■ **Dataset extract**
----

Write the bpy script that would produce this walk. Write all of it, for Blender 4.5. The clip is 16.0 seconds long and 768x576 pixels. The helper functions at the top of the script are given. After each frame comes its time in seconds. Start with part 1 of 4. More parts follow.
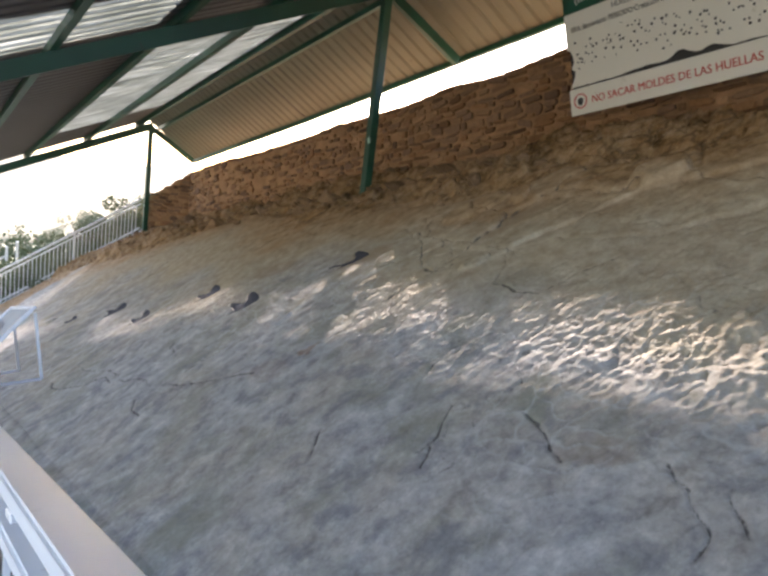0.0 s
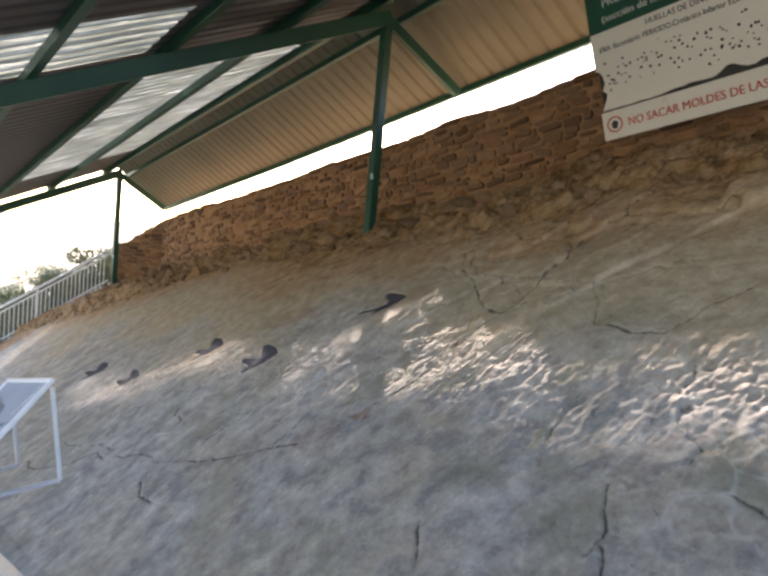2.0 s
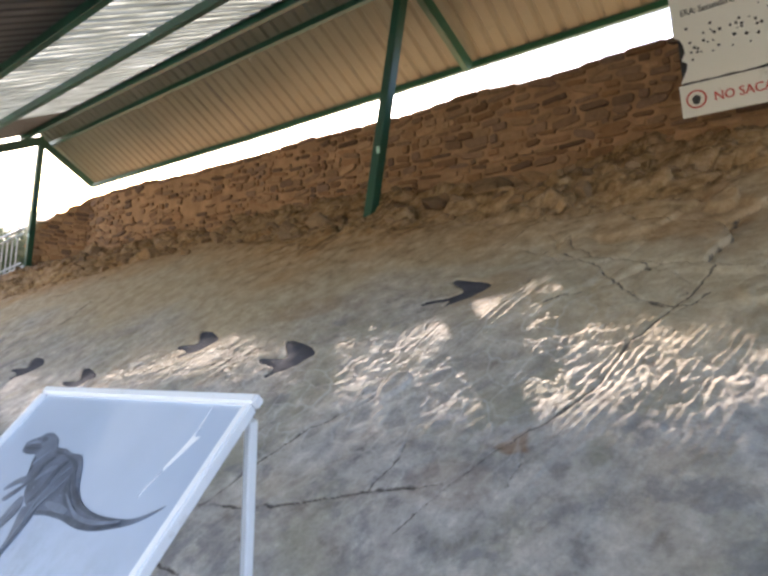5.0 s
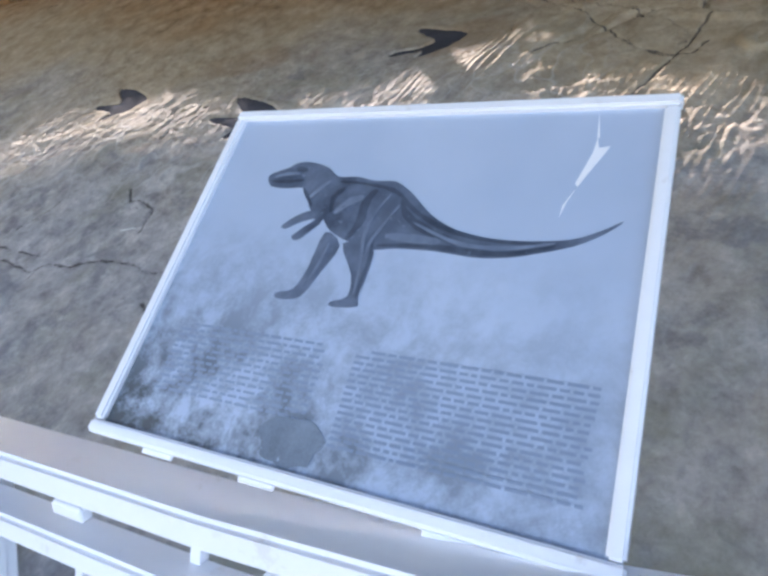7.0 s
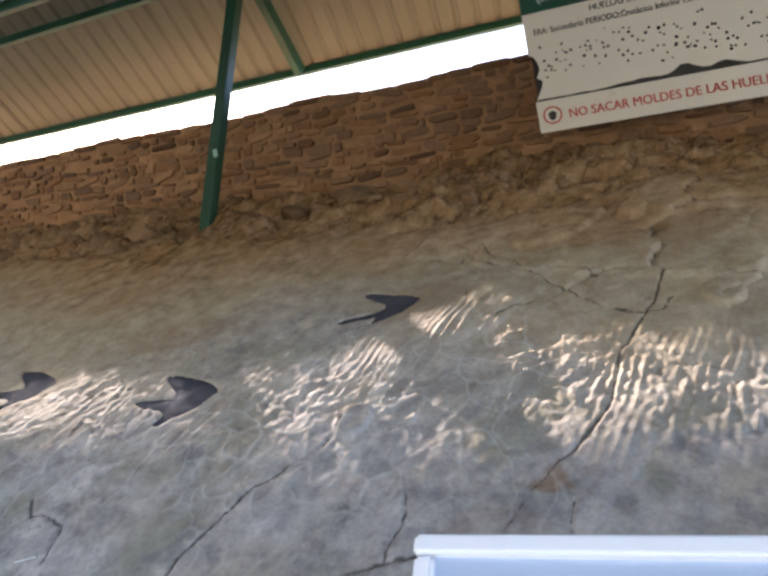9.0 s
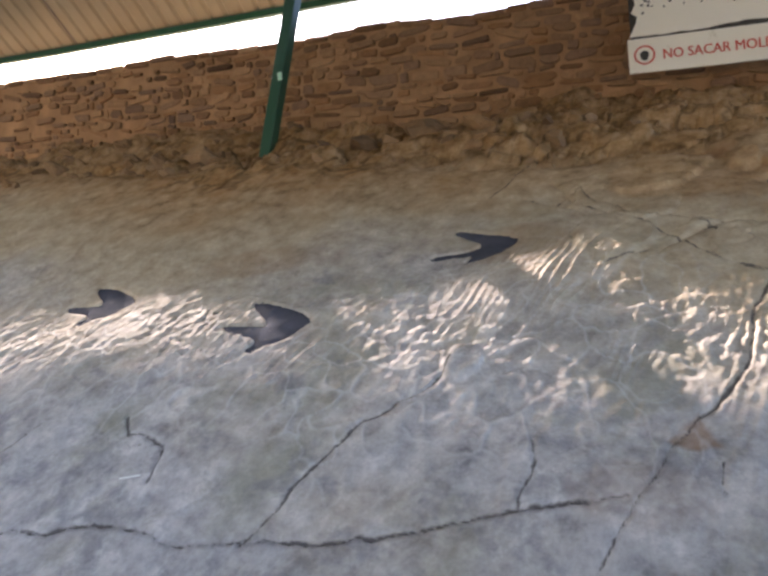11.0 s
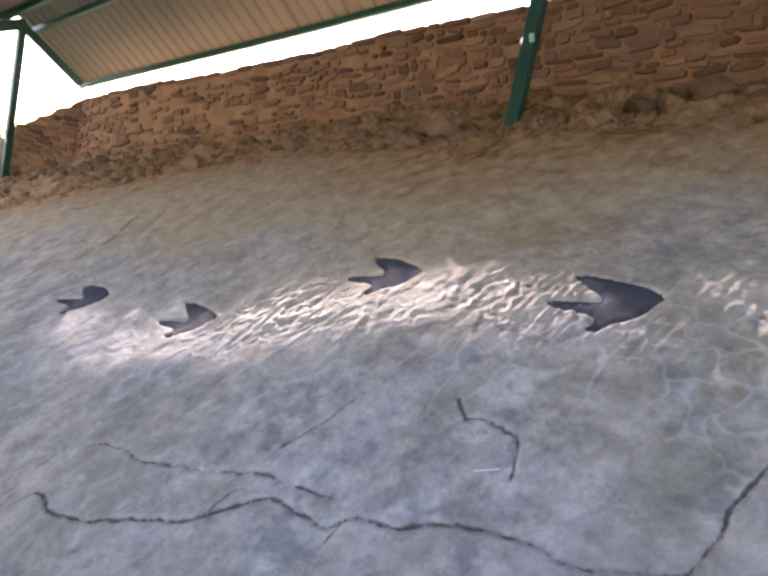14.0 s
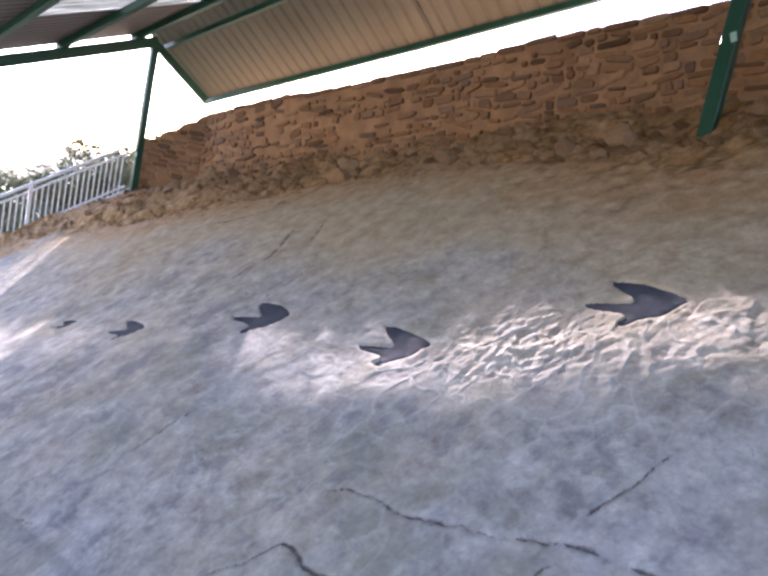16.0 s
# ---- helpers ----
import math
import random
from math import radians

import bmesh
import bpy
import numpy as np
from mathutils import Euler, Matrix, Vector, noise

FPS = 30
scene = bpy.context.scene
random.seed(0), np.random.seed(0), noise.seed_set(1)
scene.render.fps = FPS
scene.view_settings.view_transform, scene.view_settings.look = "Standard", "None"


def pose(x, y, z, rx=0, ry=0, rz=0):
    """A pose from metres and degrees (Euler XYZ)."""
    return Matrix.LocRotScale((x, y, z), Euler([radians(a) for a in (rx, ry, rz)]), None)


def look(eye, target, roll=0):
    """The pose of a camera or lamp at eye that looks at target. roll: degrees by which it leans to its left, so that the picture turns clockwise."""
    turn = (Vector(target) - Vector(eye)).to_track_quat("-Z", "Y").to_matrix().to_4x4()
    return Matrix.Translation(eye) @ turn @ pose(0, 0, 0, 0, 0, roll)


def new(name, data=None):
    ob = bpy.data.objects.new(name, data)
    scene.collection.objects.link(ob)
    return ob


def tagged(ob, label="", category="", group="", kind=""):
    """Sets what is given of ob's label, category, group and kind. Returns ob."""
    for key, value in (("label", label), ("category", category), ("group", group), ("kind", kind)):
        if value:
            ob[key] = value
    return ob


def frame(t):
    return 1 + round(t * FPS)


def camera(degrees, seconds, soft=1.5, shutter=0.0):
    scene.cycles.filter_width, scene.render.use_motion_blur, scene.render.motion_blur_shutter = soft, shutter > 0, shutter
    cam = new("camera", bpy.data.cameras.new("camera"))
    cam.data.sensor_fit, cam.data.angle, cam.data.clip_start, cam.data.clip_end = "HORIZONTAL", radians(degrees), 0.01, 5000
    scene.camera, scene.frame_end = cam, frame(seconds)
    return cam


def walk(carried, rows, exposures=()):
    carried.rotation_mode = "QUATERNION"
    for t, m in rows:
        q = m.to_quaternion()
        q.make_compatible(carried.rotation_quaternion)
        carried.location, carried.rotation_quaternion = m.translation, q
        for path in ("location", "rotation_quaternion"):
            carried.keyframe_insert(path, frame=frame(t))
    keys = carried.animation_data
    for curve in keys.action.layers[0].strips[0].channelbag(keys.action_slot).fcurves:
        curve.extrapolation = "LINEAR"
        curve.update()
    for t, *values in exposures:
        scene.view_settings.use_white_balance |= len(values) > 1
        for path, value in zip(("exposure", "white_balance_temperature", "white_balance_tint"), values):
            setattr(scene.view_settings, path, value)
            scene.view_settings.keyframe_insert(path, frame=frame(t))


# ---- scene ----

----

■ **What you need to do**
Pull out every line containing "soft".

■ **Task solution**
def camera(degrees, seconds, soft=1.5, shutter=0.0):
    scene.cycles.filter_width, scene.render.use_motion_blur, scene.render.motion_blur_shutter = soft, shutter > 0, shutter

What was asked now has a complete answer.